Folks I was considering doing these upgrades on the following dates:

cloudsw1-c8-eqiad - Monday February 13th
cloudsw1-d5-eqiad - Tuesday February 14th

Works for me too.

Cool let's see what @dcaro says when he's back.

We have a ton of rebalancing to do for each of these switches. The C8 deadline we can meet but can we get two weeks to shuffle our data around between C8 and D5? Otherwise our network will get saturated while we try to drain all those hypervisors and OSD nodes.

Mentioned in SAL (#wikimedia-cloud-feed) [2023-02-02T12:57:13Z] <wm-bot2> Set the ceph cluster for eqiad1 in maintenance, alert silence ids: 7ac2b25a-d1bb-4789-8aa6-b9435b505349 (T316544) - cookbook ran by dcaro@vulcanus

Mentioned in SAL (#wikimedia-cloud) [2023-02-02T13:14:29Z] <dcaro_away> draining osd.48 from node cloudcephosd1001 (T316544)

We have a ton of rebalancing to do for each of these switches. The C8 deadline we can meet but can we get two weeks to shuffle our data around between C8 and D5? Otherwise our network will get saturated while we try to drain all those hypervisors and OSD nodes.

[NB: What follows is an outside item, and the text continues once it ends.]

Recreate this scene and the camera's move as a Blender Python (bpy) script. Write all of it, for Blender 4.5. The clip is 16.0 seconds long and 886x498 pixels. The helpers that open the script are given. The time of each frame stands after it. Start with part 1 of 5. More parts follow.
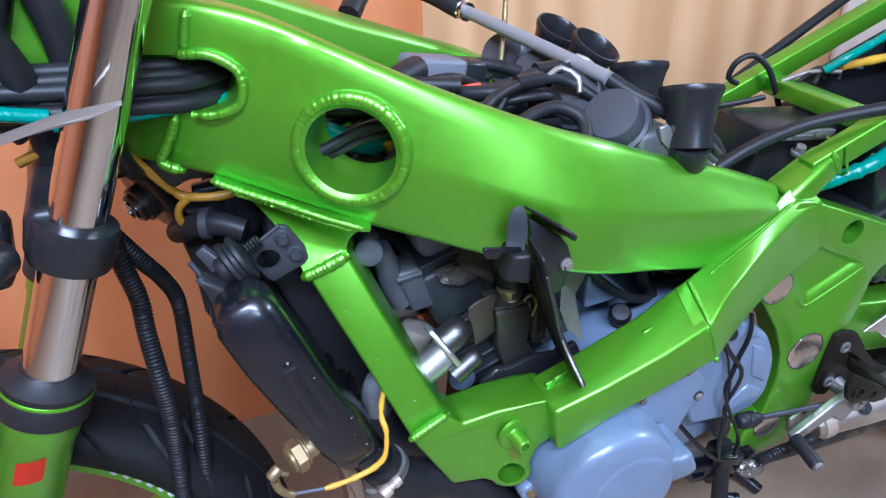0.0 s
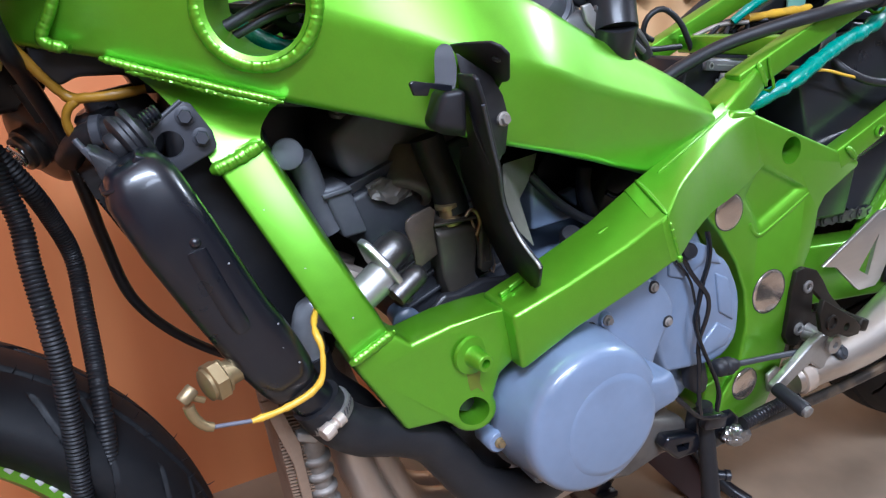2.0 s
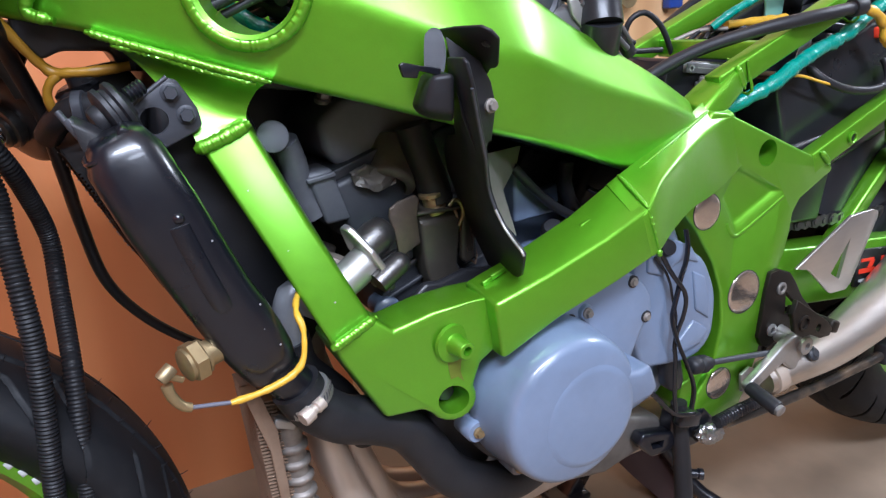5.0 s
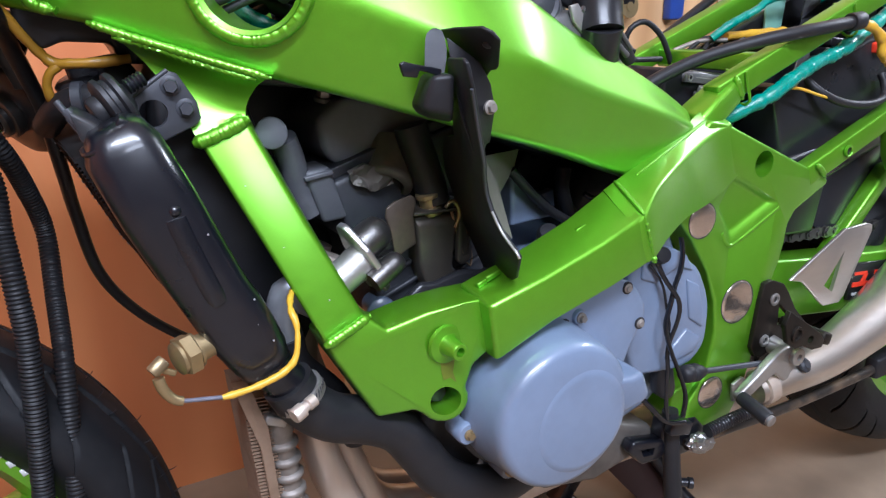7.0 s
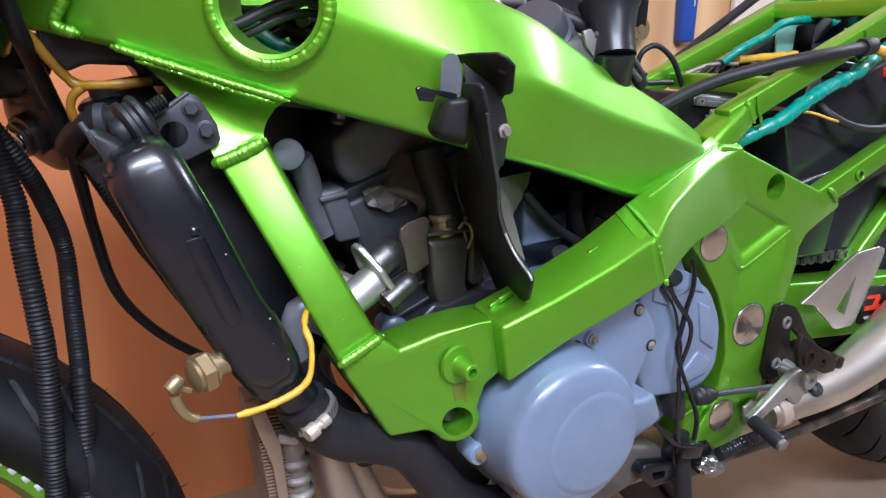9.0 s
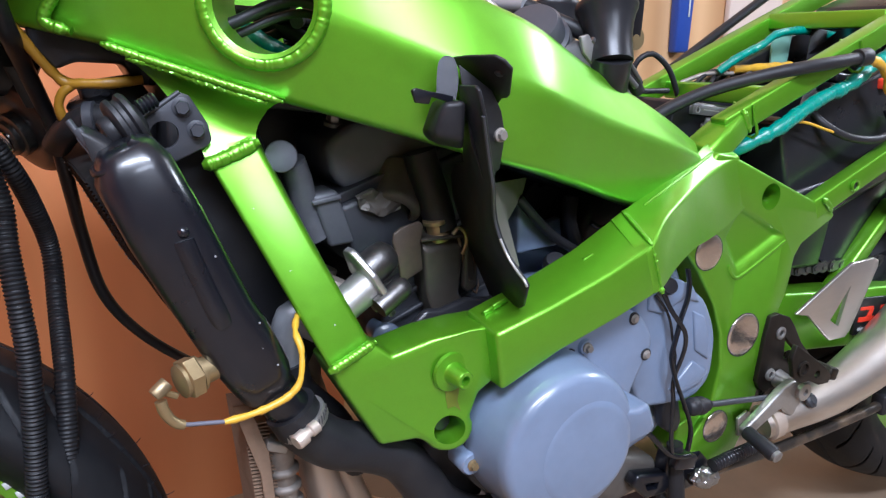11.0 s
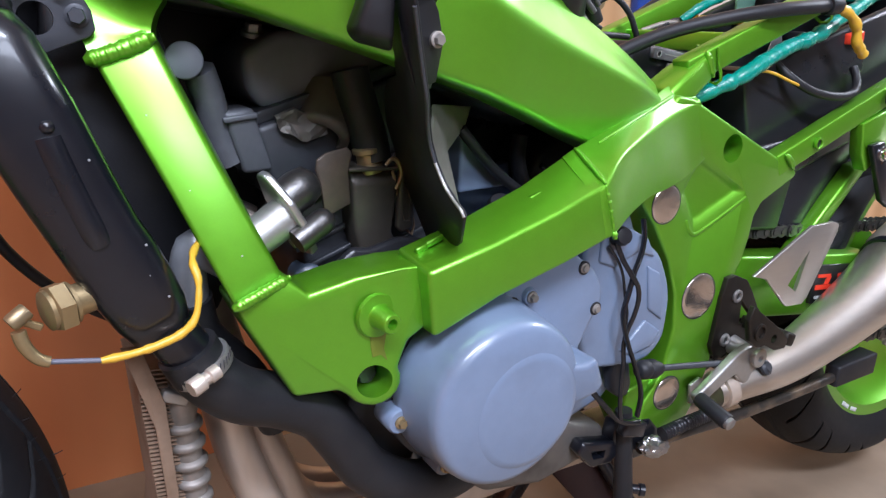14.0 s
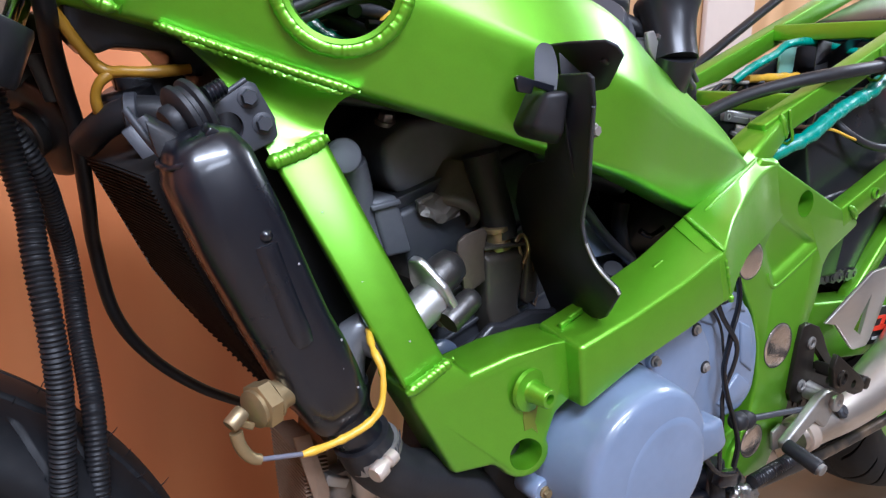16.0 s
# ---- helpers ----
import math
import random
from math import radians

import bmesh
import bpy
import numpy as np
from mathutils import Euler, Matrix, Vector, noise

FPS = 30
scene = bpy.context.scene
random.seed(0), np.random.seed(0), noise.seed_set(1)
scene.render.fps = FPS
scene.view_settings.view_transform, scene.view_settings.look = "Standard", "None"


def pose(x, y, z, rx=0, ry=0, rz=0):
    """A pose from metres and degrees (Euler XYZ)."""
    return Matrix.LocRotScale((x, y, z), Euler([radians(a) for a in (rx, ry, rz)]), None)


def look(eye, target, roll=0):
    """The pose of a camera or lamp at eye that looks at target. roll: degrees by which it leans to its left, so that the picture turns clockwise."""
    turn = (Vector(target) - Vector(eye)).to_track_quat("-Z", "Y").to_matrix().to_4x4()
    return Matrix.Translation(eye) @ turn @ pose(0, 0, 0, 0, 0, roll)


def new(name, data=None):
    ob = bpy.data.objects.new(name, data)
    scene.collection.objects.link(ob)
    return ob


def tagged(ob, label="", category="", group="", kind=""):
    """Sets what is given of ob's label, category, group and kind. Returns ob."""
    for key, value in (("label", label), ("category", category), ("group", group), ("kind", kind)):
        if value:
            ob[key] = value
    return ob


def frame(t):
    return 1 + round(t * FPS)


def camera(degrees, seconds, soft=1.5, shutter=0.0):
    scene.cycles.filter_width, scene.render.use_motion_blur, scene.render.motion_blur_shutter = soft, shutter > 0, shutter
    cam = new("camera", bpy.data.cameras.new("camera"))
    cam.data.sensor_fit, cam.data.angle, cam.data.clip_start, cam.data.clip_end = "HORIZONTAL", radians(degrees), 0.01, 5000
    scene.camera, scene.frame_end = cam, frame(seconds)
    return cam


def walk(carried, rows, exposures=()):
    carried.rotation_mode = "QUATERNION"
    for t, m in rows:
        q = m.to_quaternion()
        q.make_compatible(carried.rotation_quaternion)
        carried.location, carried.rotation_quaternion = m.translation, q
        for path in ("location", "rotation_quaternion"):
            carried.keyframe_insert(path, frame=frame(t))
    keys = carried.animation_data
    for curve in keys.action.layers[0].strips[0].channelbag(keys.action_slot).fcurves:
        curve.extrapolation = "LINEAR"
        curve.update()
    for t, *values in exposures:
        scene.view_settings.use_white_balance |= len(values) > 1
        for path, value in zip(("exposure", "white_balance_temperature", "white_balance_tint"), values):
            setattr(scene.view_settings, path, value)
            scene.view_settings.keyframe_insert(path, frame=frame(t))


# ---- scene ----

Sure no problem, definitely no need to rush it. Say Tues Feb 28th in that case?

cloudsw1-c8-eqiad - Monday February 13th
cloudsw1-d5-eqiad - Tuesday February 28th

So currently we can't take down all the osds on rack C8 (14), as we don't have enough space to allocate their data on the others.

We are looking at some options on how to get this going, but the main ones on our mind right now are:

  • Moving some hosts to other racks, to achieve "rack" HA (re-take T297083)
  • Move/connect some of the hosts to other switches and reconnect to the switch that reboots (as long as we do it one-by-one/two-by-two there should be no issue)
  • Trying to free some space, though we don't have high hopes that it would be enough

As I understand the work that is being done to distribute load better, allowing rack C8 to be offline for the upgrades, is going to take another while.

As such I will hold off on any plan for upgrade on Monday (Feb 13th).

Perhaps we could do:

cloudsw1-c8-eqiad - Thursday March 2nd
cloudsw1-d5-eqiad - Thursday March 9th

But no pressure, @dcaro let me know when you are ready and we can agree. Thanks.